In general, miracles were performed for Israel’s benefit to get their attention and then announce something important. In the New Testament, miracles were done to wake up the nation of Israel and announce the coming of the Kingdom. They were specifically done to point Israel to their Messiah, and give Jesus and His Disciples credibility. This is why Satan will use miracles to deceive Israel leading them to think he is their Messiah (Matthew 24:24). Satan understands the purpose of miracles and thus imitates the actions of God to lead people astray. Israel needs to see signs and miracles in order to believe (1 Corinthians 1:22).

As long as God is dealing with Israel, miracles, signs and wonders were manifested. This was because the Old Testament spelled out what Israel was to look for while waiting for the Messiah to appear. Isaiah 35:5—6 and Joel 2:28—31 spell out the things that will happen that will point Israel to Christ. When Christ came to earth, the religious leaders of Israel should have been able to identify Jesus as Messiah through the abundance of miracles, and connect Him to the person described in the Old Testament. According to Scripture, Jesus Christ was confirmed to be this Man by the miracles (Hebrews 2:3—4).

Once God had completely put Israel aside, these miracle, signs and wonders disappeared. We see three times in Acts that Paul pronounced that he was going to the Gentiles and no longer going to the Jew first (Romans 1:16; 2:9—10; Acts 13:46; 18:6; 28:28). The Jew was given prominence with the preaching of the Kingdom, and even after they lost the opportunity to enter the

Kingdom, they were given prominence with the preaching of the Grace of God by Paul. God’s grace and mercy are magnified with the understanding of how often He gave Israel the opportunity to be saved. They were given precedence in receiving the Gospel of the Kingdom and also when the Gospel of Grace began being preached by Paul (John 2:1—11).

Deeper meaning

One interesting aspect of miracles is that there is often special significance behind the outward display. Many miracles are specifically placed in Scripture to present a picture of a biblical truth. For instance, When Jesus turned water into wine at the wedding feast in Cana, it is significant that He did this at the beginning of His public ministry to announce this special event, while getting Israel’s attention. It was through this miracle that Jesus was glorified, and the Disciples believed on Him (verse 11).

This miracle is a picture of Israel going into the Kingdom with great joy, with the wine representing joy. Wine is a type of the Holy Spirit and both are associated with joy (Zechariah 10:7; 1 Thessalonians 1:6; Acts 13:52). Just as Jesus produced abundant wine for the wedding feast, Israel will experience much joy in the Spirit as they enter the Millennial Kingdom and become wedded to their Messiah for all eternity.

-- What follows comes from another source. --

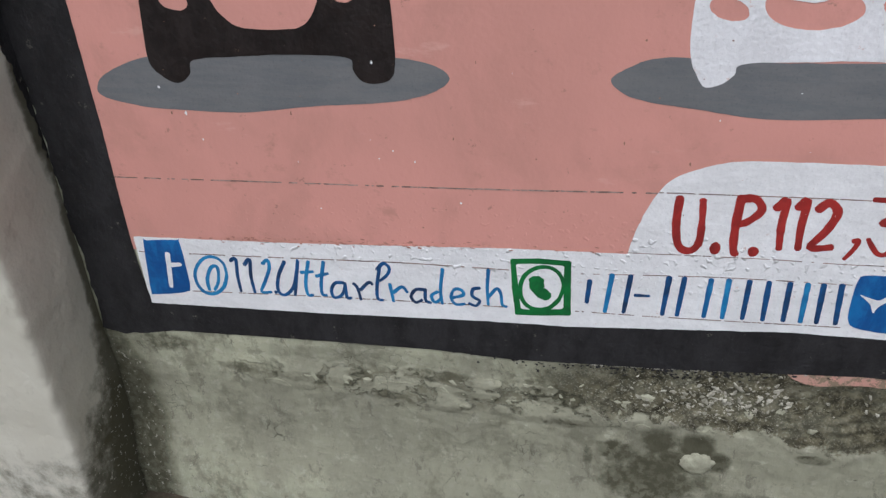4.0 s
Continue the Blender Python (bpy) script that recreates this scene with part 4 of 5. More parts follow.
brush(handle_right, "letter", BLUE, 3, 0.59, [[(43.3, 46.3), (42.3, 45.2), (42.6, 43.2), (43.8, 43.9), (43.9, 46.2), (44.4, 43.2)]])
brush(handle_right, "letter", BLUE, 3, 0.59, [[(47.2, 46.2), (45.3, 45.3), (45, 43.8), (46.2, 43.3), (47.3, 45)], [(48, 51), (47.5, 47.1), (47.3, 43.4)]])
brush(handle_right, "letter", BLUE, 3, 0.60, [[(48.5, 45), (49.9, 46.5), (49.1, 47.3), (48.4, 44.9), (49.4, 43.4), (50.8, 44.1)]])
brush(handle_right, "letter", BLUE, 3, 0.60, [[(52.5, 47.3), (51.5, 46.5), (52.8, 44.9), (52.2, 43.6), (50.9, 44.3)]])
brush(handle_right, "letter", LIGHTBLUE, 3, 0.59, [[(54.1, 51.1), (54.3, 47.1), (54.4, 43.6)], [(54.2, 45.6), (55.6, 47), (56, 44.3), (57, 43.3)]])

envelope = thing("painted_envelope", "mustard painted envelope with a white flap line", "painted icon")
shape(envelope, "envelope_body", MUSTARD, 3, [[(57.1, 51.5), (58, 51.9), (62.1, 52.2), (65.9, 52.1), (66.7, 50.2), (66.7, 46.3), (66.3, 43.2), (61.8, 43.3), (57.2, 43.4), (56.9, 47)]])
brush(envelope, "flap_line", WHITE, 4, 0.51, [[(56.8, 51.2), (59.2, 49.4), (61.7, 47.7), (64.5, 49.1), (67.1, 50.7)]])

bar_row_left = thing("painted_bars", "row of upright deep blue brush bars on white", "painted marks")
brush(bar_row_left, "writing_bar", BLUE, 3, 0.85, [[(-41.9, 45.7), (-42.3, 41.3)]])
brush(bar_row_left, "writing_bar", LIGHTBLUE, 3, 0.85, [[(-38.4, 47.2), (-39.3, 39.8)]])
brush(bar_row_left, "writing_bar", BLUE, 3, 0.85, [[(-35.5, 47.3), (-36.3, 40)]])
brush(bar_row_left, "writing_bar", BLUE, 3, 0.88, [[(-29.6, 47.6), (-30.2, 40.3)]])
brush(bar_row_left, "writing_bar", BLUE, 3, 0.88, [[(-27.3, 47.7), (-27.9, 40.4)]])
brush(bar_row_left, "writing_bar", LIGHTBLUE, 3, 0.88, [[(-23.3, 47.8), (-23.8, 40.6)]])
brush(bar_row_left, "writing_bar", LIGHTBLUE, 3, 0.88, [[(-20.7, 48), (-21, 40.7)]])
brush(bar_row_left, "writing_bar", BLUE, 3, 0.88, [[(-17.7, 48.1), (-18, 40.9)]])
brush(bar_row_left, "writing_bar", BLUE, 3, 0.88, [[(-14.9, 48.2), (-15, 41)]])
brush(bar_row_left, "writing_bar", BLUE, 3, 0.90, [[(-11.9, 48.3), (-12, 41.2)]])
brush(bar_row_left, "writing_bar", LIGHTBLUE, 3, 0.88, [[(-9.4, 48.4), (-9.5, 41.3)]])
brush(bar_row_left, "writing_bar", BLUE, 3, 0.90, [[(-7.2, 48.5), (-7.2, 41.4)]])
brush(bar_row_left, "writing_bar", BLUE, 3, 0.90, [[(-4.7, 48.7), (-4.5, 41.5)]])
brush(bar_row_left, "writing_bar", BLUE, 3, 0.61, [[(-34.7, 43.6), (-32.4, 43.7)]])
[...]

Another example of the typology of a miracle is found in Acts 13 after Paul declares he is turning from the Jews and going to the Gentiles. Just as Jesus performed the miracle at the wedding feast to begin His public ministry, Paul performs a miracle before embarking on his first journey with Barnabas into Gentile territory. This miracle temporarily blinds the Jew, Elymas, for hindering the gospel, while showing Sergius Paulus, a Gentile, believing the gospel. Not only did Paul get their attention, but he also demonstrated the power behind his message and made a point of how Israel hindered the gospel while the Gentiles accepted it. Israel’s blinding will be temporary.

Peter’s first miracle

Using the two miracles above as guides, we can see the Peter’s first miracle was also significant and full of meaning. His first miracle, after the ascension of Jesus Christ, was used to get the attention of the people, and it also showed that he had God-given authority. What he was preaching was given to him by God, as was his ability to perform miracles.

The miracle of healing the lame man was also very significant. Israel is pictured as lame from birth. Israel was “birthed” out of Abraham, Isaac and Jacob (Exodus 4:22—23; Hosea 11:1). However, Israel quickly turned away from God and went their own way. They were lame, spiritually, almost as soon as they were “born.”

However, Peter is giving Israel a glimmer of hope through what he is preaching. Israel can be made whole and go leaping and praising God into the imminent Kingdom. This will be made possible in the name (authority) of Jesus Christ. After leaping up, the formerly lame man went into the temple. The temple is the location that Jesus Christ and the Disciples will be ruling the world. I believe this is where the marriage supper of the Lamb will take place. This promise of complete restoration, and being permanently united with the Messiah, was a promise to all who wanted to become a part of the Little Flock of believing Israel.